Do Not Let The Receipt Be An Afterthought
When a recovery driver is trying to clear a car from a Bury driveway, the receipt can feel like the last small formality. It is more useful than that. It is the note that ties the vehicle, payment and collection together once the car is no longer outside your house.
Receipts when a car is removed should be specific enough that you can understand them months later. A vague slip with only a price on it may not help if you need to check who collected the vehicle, when it left, or whether the payment matched the quote.
Match The Receipt To The Quote
Start with the basics. The receipt should line up with the agreed offer: same vehicle registration, same buyer or company, same amount unless a change was clearly agreed, and the same collection address or customer name where relevant.

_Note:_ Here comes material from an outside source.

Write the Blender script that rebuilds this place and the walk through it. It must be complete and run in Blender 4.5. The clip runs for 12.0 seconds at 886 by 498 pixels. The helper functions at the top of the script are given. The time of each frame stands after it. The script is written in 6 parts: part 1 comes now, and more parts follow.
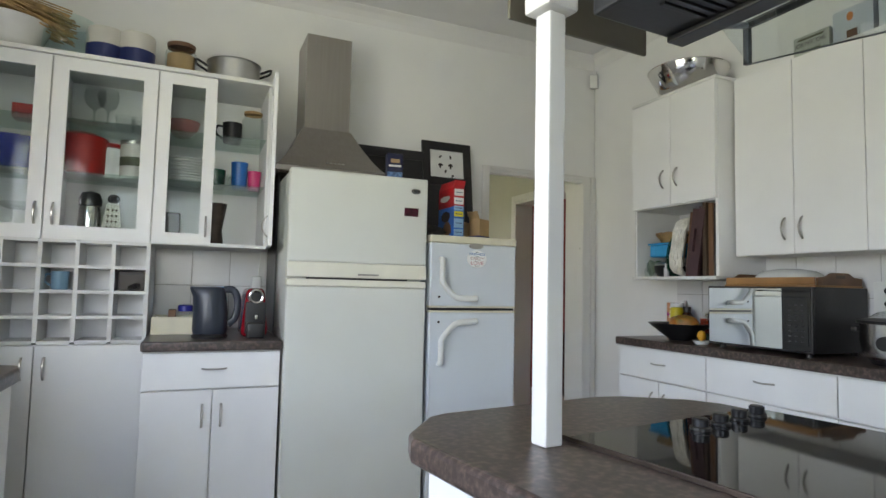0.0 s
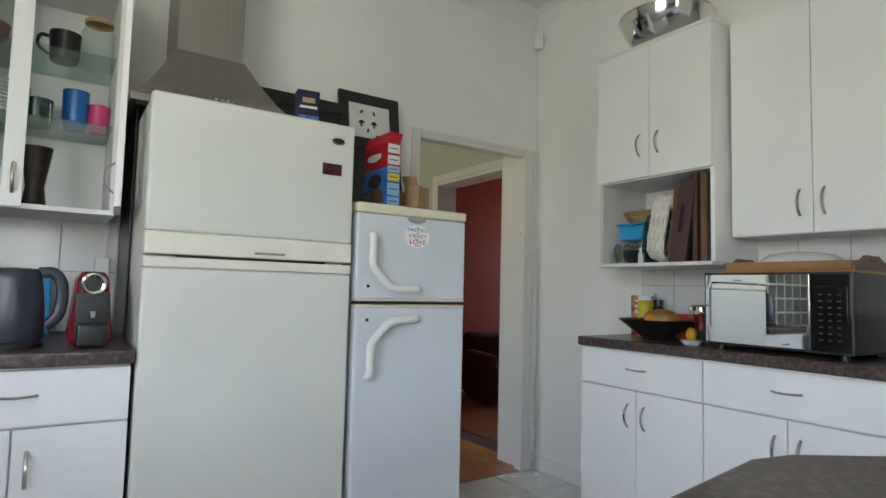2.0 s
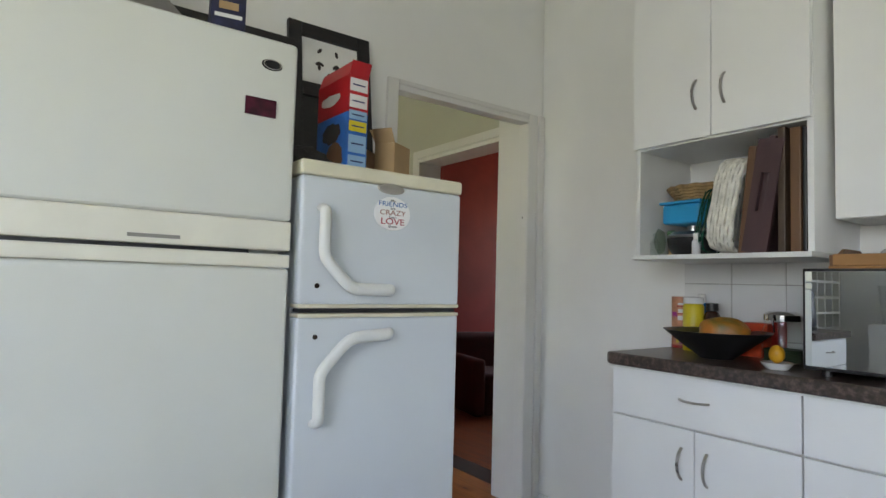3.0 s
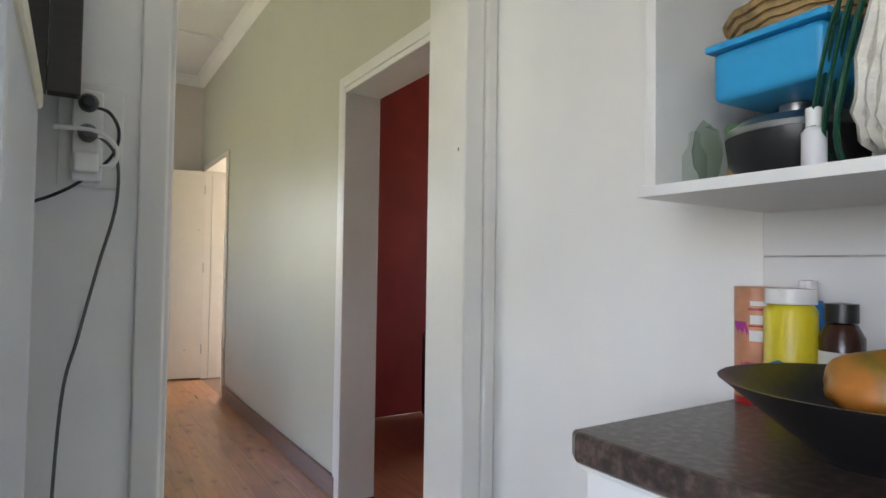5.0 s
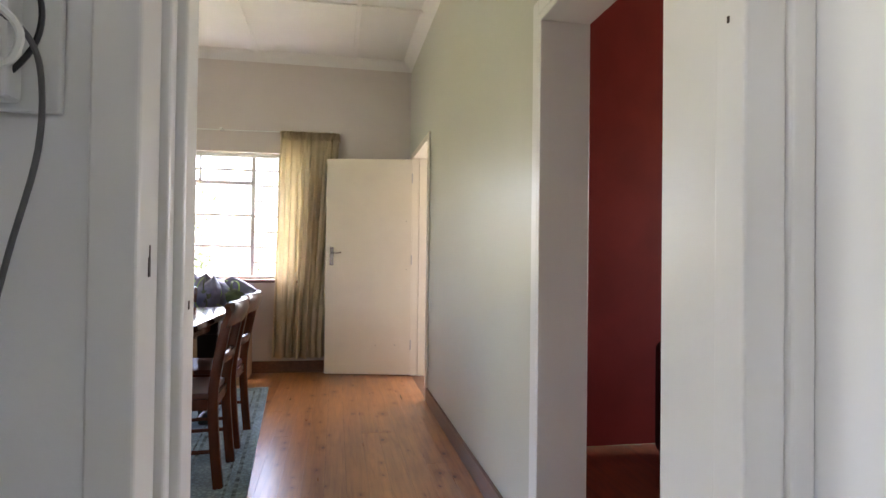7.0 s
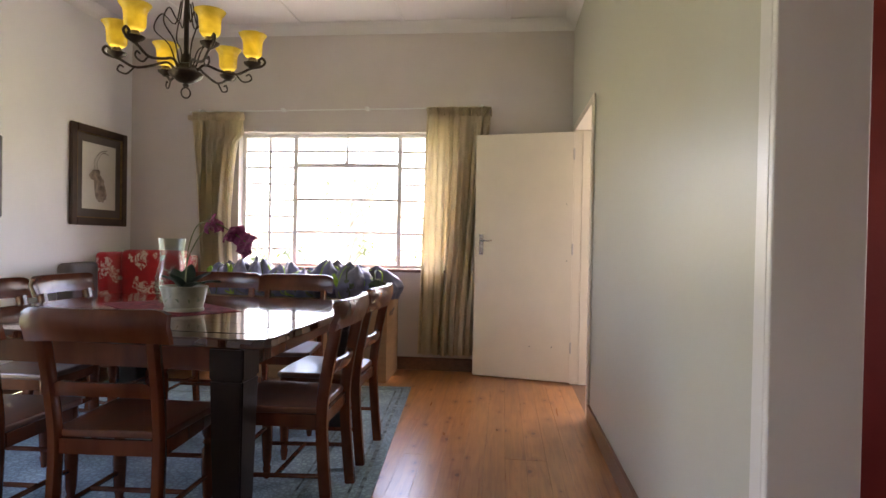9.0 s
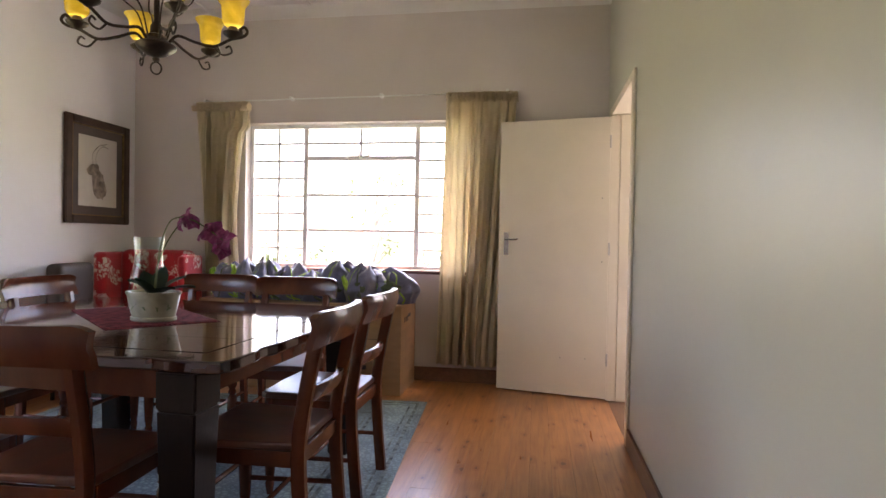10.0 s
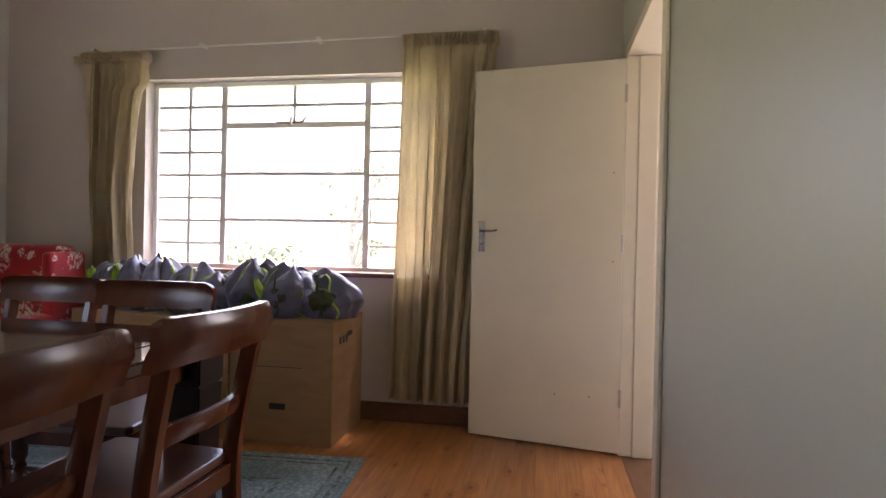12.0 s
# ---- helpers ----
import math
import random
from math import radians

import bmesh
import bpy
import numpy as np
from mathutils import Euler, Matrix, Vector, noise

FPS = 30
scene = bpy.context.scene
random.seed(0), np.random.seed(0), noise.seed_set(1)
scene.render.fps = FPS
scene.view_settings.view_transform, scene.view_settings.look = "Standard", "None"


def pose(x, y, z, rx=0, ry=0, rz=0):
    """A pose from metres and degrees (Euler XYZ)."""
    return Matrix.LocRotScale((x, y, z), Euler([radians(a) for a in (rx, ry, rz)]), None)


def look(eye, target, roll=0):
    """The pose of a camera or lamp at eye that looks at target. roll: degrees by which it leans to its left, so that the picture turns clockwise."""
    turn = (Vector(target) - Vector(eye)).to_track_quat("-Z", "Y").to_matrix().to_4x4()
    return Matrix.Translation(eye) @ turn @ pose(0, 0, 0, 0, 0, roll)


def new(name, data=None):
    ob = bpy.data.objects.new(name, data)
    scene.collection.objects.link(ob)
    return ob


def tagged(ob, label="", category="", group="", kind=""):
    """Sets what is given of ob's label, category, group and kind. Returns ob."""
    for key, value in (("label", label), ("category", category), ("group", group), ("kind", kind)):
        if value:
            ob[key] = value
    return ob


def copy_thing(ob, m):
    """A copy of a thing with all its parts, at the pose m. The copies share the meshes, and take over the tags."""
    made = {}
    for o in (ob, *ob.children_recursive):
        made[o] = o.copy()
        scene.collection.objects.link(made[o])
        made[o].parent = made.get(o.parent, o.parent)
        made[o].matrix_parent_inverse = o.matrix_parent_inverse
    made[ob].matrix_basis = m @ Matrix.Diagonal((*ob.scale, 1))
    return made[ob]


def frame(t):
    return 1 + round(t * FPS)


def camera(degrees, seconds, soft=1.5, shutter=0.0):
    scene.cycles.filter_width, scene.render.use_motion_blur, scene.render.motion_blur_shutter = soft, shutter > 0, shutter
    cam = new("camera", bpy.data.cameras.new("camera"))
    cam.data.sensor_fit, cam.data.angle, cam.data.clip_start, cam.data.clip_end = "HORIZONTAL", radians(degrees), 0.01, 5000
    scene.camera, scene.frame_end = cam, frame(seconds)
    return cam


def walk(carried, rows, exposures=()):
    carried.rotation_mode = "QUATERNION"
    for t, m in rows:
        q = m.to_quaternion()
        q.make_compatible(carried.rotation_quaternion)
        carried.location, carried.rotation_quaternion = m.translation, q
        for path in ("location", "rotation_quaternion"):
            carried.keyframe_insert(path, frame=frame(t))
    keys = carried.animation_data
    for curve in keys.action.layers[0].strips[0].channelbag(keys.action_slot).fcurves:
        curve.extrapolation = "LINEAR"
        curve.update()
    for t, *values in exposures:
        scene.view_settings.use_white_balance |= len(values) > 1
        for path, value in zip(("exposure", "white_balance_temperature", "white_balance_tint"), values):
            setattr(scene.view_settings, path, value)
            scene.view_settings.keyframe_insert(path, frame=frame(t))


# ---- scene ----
cam = camera(74.6, 12.0)
PATH = [
    (0, (-2.776, -3.558, 1.159), (-1.989, -1.724, 1.294), 1.3),
    (0.5, (-2.763, -3.501, 1.114), (-1.88, -1.711, 1.247), 1.4),
    (1, (-2.772, -3.325, 1.062), (-1.761, -1.606, 1.207), 1.3),
    (1.5, (-2.723, -3.103, 1.082), (-1.648, -1.422, 1.218), 1.4),
    (2, (-2.606, -2.78, 1.106), (-1.493, -1.125, 1.247), 1.4),
    (2.5, (-2.452, -2.465, 1.122), (-1.306, -0.832, 1.257), 1.5),
    (3, (-2.211, -2.156, 1.13), (-1.037, -0.542, 1.248), 1.6),
    (3.5, (-1.926, -1.904, 1.127), (-0.731, -0.304, 1.231), 1.4),
    (5.3, (-0.985, -1.31, 1.13), (0.02, 0.419, 1.182), 0.5),
    (5.5, (-0.939, -1.242, 1.125), (0.007, 0.52, 1.173), 0.3),
    (6, (-0.829, -1.045, 1.129), (-0.065, 0.803, 1.174), 0.4),
    (6.5, (-0.757, -0.898, 1.132), (-0.201, 1.022, 1.172), 0.5),
    (7, (-0.689, -0.74, 1.127), (-0.328, 1.227, 1.154), 0.7),
    (7.5, (-0.625, -0.565, 1.122), (-0.437, 1.426, 1.131), 1.0),
    (9.5, (-0.529, 0.147, 1.14), (-0.807, 2.127, 1.111), 1.0),
    (10, (-0.501, 0.403, 1.133), (-0.819, 2.377, 1.105), 1.0),
    (10.5, (-0.471, 0.678, 1.11), (-0.808, 2.65, 1.086), 1.0),
    (11, (-0.448, 1.022, 1.122), (-0.785, 2.993, 1.092), 1.1),
    (11.5, (-0.442, 1.326, 1.102), (-0.76, 3.3, 1.077), 1.1),
    (12, (-0.396, 1.618, 1.069), (-0.733, 3.589, 1.055), 1.2),
]
walk(cam, [(t, look(e, g, r)) for t, e, g, r in PATH],
     exposures=((0, 3.57, 6720, 14), (3.7, 3.57, 6720, 14), (5.5, 4.40, 6520, 20), (6.5, 4.36, 6550, 21), (7.5, 4.22, 6950, 24), (9.5, 4.08, 7100, 27), (10.7, 3.98, 7150, 28), (11.5, 3.80, 7150, 27), (12, 3.56, 7050, 27)))

# ---- world and large lights ----
world = bpy.data.worlds.new("sky")
scene.world = world
world.use_nodes = True
wn = world.node_tree
sky = wn.nodes.new("ShaderNodeTexSky")
sky.sky_type = "NISHITA"
sky.sun_disc = False
sky.sun_elevation = radians(74)
sky.sun_rotation = radians(20)
sky.dust_density = 3.0
sky.air_density = 1.0
wn.nodes["Background"].inputs["Strength"].default_value = 0.15
wn.links.new(sky.outputs["Color"], wn.nodes["Background"].inputs["Color"])
sun = new("sun", bpy.data.lights.new("sun", "SUN"))
sun.data.energy, sun.data.angle, sun.data.color = 2.0, radians(12), (1.0, 0.95, 0.88)
sun.matrix_world = look((0, 0, 0), (-math.sin(radians(20)) * math.cos(radians(74)), -math.cos(radians(20)) * math.cos(radians(74)), -math.sin(radians(74))))


def window_light(name, eye, target, w, h, power, color):
    ob = new(name, bpy.data.lights.new(name, "AREA"))
    ob.data.shape, ob.data.size, ob.data.size_y = "RECTANGLE", w, h
    ob.data.energy, ob.data.color = power, color
    ob.matrix_world = look(eye, target)
    return ob


# sky light in the openings behind the walker and in the side rooms; the south one is added fill
window_light("kitchen_west_sky_light", (-4.06, -2.70, 1.60), (0, -0.9, 1.10), 1.5, 1.2, 2.4, (0.97, 0.97, 0.985))
# fill lamp in an unseen, assumed south opening, brightens the south-facing fronts
window_light("kitchen_south_sky_light", (-3.1, -5.42, 1.65), (-3.1, 0, 1.2), 1.0, 1.2, 0.7, (0.95, 0.97, 1.0))
window_light("side_room_sky_light", (1.3, 5.10, 1.55), (0.2, 3.6, 1.2), 1.0, 1.1, 2.8, (1.0, 0.95, 0.88))

window_light("dining_west_sky_light", (-4.15, 1.65, 1.15), (0, 1.65, 1.1), 1.1, 1.7, 0.14, (0.95, 1.0, 0.88))

window_light("red_room_sky_light", (3.44, 1.95, 1.5), (0, 1.9, 1.0), 0.95, 1.2, 1.5, (1.0, 0.97, 0.93))

# ---- tools ----
POSES = {}


def thing(name, at, label="", category="", rz=0.0, group="", kind=""):
    ob = new(name)
    ob.empty_display_size = 0.1
    m = pose(at[0], at[1], at[2], 0, 0, rz)
    ob.matrix_world = m
    POSES[ob.name] = m
    return tagged(ob, label, category, group, kind)


def to_mesh(name, bm, smooth):
    bmesh.ops.recalc_face_normals(bm, faces=bm.faces)
    me = bpy.data.meshes.new(name)
    for f in bm.faces:
        f.smooth = smooth
    if smooth:
        for e in bm.edges:
            e.smooth = len(e.link_faces) != 2 or e.calc_face_angle() < 0.75
    bm.to_mesh(me)
    bm.free()
    return me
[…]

If the price has changed because the car is missing a battery, catalytic converter, wheels or keys, that change should not appear as a surprise on the receipt. Ask for the reason in writing. A sensible buyer can explain a deduction without making the handover feel like a doorstep auction.
Include Payment Evidence, Not Just Paper
For a scrapped vehicle, payment should not be made in cash by a scrap metal dealer. A receipt is strongest when it sits beside traceable payment evidence, usually a bank transfer confirmation or an agreed non-transferable cheque record. The receipt and payment should tell the same story.
If the payment is sent by bank transfer, save the reference. If the buyer sends a screenshot, keep it with the receipt. If the driver says the office will pay shortly, ask for a text confirming the amount and expected timing before the vehicle is taken.
Ask For Buyer Details You Can Recognise
The receipt should name the business or buyer clearly. If a subcontracted driver collects the vehicle, that does not remove the need for a clear record of who bought it and who arranged the collection. The person at your door may be the recovery operator, not the buyer.
This distinction matters when a neighbour asks who moved the car, when a family member wants proof, or when you are selling on behalf of someone else. Keep the collection driver's name or vehicle registration if it helps you identify the visit later.
Store It Where You Will Find It
Many owners photograph the receipt and then lose the paper in a kitchen drawer. That is fine if the photo is clear and backed up with the messages. Name the phone folder something obvious, such as the vehicle registration and removal date.
If the car has been standing for a long time near Heap Bridge, Elton, Fishpool or the town centre, there may already be old MOT papers, insurance letters and repair invoices scattered around. Do not mix the final sale proof into the old file without marking it clearly.
A Good Receipt Keeps The Ending Clean
The best receipt is boring: buyer, vehicle, amount, date, collection and payment trail. It should not need dramatic wording or complicated terms. Before the truck leaves, take one minute to read it. That minute can save a lot of chasing if anything feels unclear later.
If another person may need the proof, send them the copy the same day so it does not sit only on your phone.